Pourquoi le sujet de l’endettement français occupe tant d’espaces alors qu’aux États-Unis, au Japon, par exemple, le sujet n’est pas au cœur du débat public ? Ni Trump, ni Harris ne l ont évoqué pendant la campagne électorale !
Contrairement aux États-Unis et au Japon, la France ne dispose pas de certains atouts structurels qui atténuent les préoccupations liées à la dette dans ces pays.
Cette question va-t’elle soucier le Président Trump ? Une priorité pour lui ?
Aux États-Unis, le dollar est la monnaie de réserve mondiale, ce qui incite les pays du monde entier à en détenir, soit sous forme de devises, soit sous forme d'obligations américaines. Cela facilite grandement le financement de la dette publique. Par ailleurs, la puissance économique américaine rassure les investisseurs, reléguant ainsi la question de la dette au second plan du débat public. « The dollar is king ».
Et pour le Japon ?
Au Japon, l’endettement est majoritairement détenu par des acteurs nationaux, environ 90%, limitant le risque systémique. Aux États-Unis, c’est environ 80% de la dette qui est détenue par des Américains. En France, en revanche, seulement 50% de la dette est détenue par des investisseurs nationaux, ce qui accroît la vulnérabilité du pays face aux marchés internationaux.
En outre, la France n’a pas le contrôle direct de sa monnaie, étant seulement membre de l’Eurozone. Enfin, la France doit se conformer aux règles budgétaires européennes mentionnées précédemment. Ces contraintes, qui n’existent pas aux États-Unis ou au Japon, renforcent la surveillance de la dette française.
La France est-elle condamnée à ne jamais réaliser des réformes économiques de fond ?
La France n’est pas intrinsèquement condamnée à l’immobilisme mais elle est mal partie. Depuis la fin des années 1970, les politiciens français ont avant tout appliqué des politiques interventionnistes – dites keynésiennes– et continuellement accru le poids de l’État. Ils ont prouvé leur incompétence depuis des décennies. Aujourd’hui, le résultat est un État obèse inefficace, qui, peu importe la couleur politique de son gouvernement, croit que chaque problème se résout à coup de dette ou d’augmentation d’impôts. Malheureusement, derrière chaque euro prêté, il y a un créancier – international la moitié du temps – qui doit être remboursé.

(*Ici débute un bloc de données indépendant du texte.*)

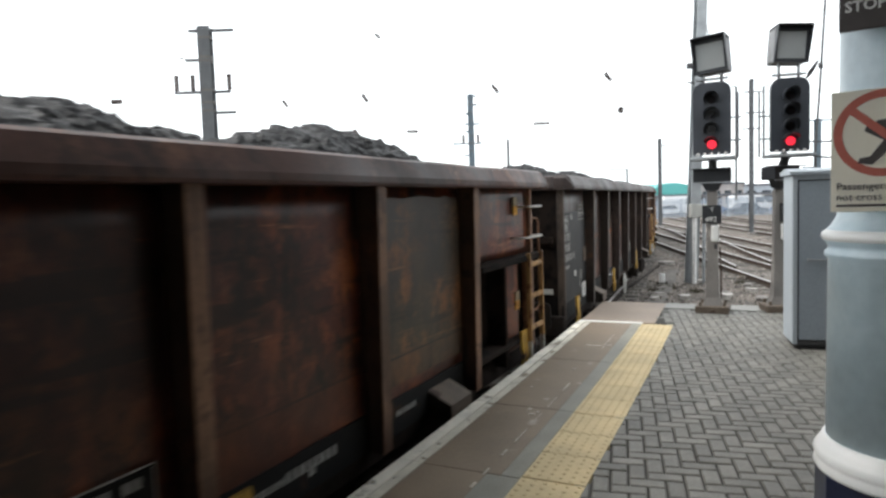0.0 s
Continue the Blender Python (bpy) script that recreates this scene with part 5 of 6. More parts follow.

Dans ce sens, le gouvernement Barnier ne rassure pas, loin de là. Il s’apprête à reproduire la même politique appliquée depuis 50 ans. Au lieu de réduire les impôts et les dépenses de l’État, il va augmenter les impôts sans s'attaquer réellement à la question des dépenses de l'État. Une récession semble donc inévitable. Les dernières statistiques sur les défaillances d'entreprises reflètent un véritable désastre entrepreneurial. La dernière fois que nous avons échangé, c’était au sujet de l’Argentine. Je vous avais dit que la France prenait le même chemin. Depuis, la trajectoire n’a pas changé.